Q. In young’s double slit experiment one of the slits is wider than other, so that amplitude of the light from one slit is double of that from other slit. If Im be the maximum intensity, the resultant intensity I, when they interfere at phase difference φ is given by
(a) Im/9(4 + 5 cosφ )
(b) Im/3 (1+2 cos2 (φ/2 ))
(c) Im/5 (1+4 cos2 (φ/2))
(d) Im/9 (1+8 cos2 (φ/2 ))
Ans: (d)
Sol: a1 = 2 a2
I1 = 4I’ & I2 = I’
$ \displaystyle I_m = (\sqrt {I_1} + \sqrt {I_2} )^2 $
$ \displaystyle I_m = (\sqrt {4I’} + \sqrt {I’} )^2 = 9I’ $
$\displaystyle I’ = \frac{I_m}{9} $ ….(i)
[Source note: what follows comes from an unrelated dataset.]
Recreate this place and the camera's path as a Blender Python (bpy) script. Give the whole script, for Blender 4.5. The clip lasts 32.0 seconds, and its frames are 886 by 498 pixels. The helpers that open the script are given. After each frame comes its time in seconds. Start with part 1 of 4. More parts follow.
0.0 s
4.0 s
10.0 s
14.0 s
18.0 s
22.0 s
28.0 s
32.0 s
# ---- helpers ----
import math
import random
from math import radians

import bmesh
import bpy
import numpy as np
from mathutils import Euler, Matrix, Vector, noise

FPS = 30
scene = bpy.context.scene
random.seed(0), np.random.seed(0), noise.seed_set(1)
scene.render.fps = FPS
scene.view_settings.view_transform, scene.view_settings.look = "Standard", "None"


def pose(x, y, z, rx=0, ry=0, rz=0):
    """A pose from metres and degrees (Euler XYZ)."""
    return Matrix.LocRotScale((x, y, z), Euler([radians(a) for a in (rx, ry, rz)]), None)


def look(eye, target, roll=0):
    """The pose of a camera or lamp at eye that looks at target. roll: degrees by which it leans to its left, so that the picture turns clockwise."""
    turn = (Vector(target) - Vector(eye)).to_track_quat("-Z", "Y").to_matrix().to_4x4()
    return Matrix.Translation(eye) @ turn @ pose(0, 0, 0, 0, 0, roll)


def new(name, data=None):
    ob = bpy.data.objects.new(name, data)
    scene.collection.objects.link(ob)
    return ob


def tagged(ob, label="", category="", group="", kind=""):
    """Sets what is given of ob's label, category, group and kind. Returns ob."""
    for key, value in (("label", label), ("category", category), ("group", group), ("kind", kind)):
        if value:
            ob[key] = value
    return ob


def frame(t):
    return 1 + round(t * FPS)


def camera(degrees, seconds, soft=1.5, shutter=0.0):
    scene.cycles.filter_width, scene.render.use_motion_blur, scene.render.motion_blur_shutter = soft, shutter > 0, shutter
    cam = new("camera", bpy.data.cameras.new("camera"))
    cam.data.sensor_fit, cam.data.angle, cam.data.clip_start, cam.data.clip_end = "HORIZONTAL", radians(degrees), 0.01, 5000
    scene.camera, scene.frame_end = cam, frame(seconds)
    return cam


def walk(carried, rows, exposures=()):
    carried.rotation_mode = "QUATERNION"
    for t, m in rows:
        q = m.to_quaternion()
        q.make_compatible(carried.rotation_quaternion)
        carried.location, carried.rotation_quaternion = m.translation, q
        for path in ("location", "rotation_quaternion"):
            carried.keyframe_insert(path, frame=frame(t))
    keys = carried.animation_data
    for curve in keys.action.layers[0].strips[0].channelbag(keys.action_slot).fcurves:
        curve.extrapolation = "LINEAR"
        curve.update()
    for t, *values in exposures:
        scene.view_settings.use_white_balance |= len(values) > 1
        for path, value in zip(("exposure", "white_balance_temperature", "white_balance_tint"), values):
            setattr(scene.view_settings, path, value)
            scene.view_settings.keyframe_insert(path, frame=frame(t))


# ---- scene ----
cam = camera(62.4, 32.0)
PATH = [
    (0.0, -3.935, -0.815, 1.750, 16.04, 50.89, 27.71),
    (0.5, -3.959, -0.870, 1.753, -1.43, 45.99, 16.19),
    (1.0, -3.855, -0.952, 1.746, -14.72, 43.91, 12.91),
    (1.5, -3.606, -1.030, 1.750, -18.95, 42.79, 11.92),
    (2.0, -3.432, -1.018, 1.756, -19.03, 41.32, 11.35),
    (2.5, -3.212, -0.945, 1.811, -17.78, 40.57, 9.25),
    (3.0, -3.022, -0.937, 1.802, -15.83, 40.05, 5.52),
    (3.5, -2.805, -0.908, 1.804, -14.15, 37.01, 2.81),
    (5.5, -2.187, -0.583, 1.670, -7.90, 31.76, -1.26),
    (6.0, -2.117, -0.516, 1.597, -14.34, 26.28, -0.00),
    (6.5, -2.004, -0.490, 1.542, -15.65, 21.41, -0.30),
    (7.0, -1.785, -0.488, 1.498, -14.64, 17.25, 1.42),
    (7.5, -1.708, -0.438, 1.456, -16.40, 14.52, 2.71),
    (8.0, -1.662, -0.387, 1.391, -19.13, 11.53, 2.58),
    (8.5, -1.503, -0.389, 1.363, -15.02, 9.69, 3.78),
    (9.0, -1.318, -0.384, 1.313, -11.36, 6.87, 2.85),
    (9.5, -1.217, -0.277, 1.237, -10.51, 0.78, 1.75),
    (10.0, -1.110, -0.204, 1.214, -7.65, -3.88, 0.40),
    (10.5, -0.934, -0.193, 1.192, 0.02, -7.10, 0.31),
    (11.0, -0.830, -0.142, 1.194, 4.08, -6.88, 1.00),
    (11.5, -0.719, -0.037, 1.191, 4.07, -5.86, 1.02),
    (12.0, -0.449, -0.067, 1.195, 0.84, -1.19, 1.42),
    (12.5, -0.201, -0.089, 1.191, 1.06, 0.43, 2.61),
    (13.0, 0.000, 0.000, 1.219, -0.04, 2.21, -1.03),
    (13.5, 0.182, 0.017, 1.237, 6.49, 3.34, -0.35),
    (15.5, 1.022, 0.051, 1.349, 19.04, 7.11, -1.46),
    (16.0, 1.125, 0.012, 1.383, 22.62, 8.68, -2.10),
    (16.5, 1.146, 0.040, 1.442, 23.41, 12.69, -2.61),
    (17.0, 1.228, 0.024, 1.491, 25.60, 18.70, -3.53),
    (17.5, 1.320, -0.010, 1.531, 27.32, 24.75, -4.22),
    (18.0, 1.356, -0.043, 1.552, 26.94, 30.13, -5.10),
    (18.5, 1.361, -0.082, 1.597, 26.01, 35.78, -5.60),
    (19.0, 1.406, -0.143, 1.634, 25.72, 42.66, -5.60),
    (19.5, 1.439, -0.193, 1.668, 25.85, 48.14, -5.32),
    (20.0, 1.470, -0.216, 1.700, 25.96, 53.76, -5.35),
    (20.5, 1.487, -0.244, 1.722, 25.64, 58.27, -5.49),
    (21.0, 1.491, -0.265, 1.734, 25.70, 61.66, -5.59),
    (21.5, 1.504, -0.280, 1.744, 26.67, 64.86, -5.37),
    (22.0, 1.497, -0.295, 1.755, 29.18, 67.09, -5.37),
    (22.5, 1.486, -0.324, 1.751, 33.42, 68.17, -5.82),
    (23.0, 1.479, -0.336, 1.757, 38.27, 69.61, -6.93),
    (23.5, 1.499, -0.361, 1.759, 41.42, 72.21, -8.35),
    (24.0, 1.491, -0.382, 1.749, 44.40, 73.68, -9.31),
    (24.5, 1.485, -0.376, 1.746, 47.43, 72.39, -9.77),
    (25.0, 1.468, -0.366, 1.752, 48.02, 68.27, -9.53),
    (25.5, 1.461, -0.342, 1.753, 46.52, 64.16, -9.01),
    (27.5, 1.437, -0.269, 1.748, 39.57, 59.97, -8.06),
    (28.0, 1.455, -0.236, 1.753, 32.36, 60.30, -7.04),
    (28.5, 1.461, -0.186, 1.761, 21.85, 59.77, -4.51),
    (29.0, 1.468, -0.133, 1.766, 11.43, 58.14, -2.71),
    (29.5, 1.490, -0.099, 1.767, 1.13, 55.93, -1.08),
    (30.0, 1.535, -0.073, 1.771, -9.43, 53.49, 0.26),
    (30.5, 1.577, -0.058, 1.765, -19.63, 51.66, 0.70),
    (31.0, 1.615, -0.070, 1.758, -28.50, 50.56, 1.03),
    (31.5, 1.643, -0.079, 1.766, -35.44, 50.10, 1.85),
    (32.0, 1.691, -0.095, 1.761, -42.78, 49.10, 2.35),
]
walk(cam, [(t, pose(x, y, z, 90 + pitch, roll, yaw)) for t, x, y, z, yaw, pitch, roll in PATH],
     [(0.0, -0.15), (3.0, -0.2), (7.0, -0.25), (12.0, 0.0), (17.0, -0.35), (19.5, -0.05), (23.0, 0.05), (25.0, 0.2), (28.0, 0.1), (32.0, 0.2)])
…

$\displaystyle I = I_1 + I_2 + 2\sqrt{I_1 I_2} cos\phi $
$ \displaystyle I = 4I’ + I’ + 2\sqrt{4I’ \times I’} cos\phi $
$ \displaystyle = 5I’ + 4I’ cos\phi $
$ \displaystyle = 5I’ + 4I'(2 cos^2 \phi/2 – 1 ) $
$ \displaystyle = I’ + 8I’cos^2 \phi/2 $
$ \displaystyle = I'(1 + 8 cos^2 \phi/2 ) $
From(i)
$\displaystyle I = \frac{I_m}{9}(1 + 8 cos^2 \phi/2 ) $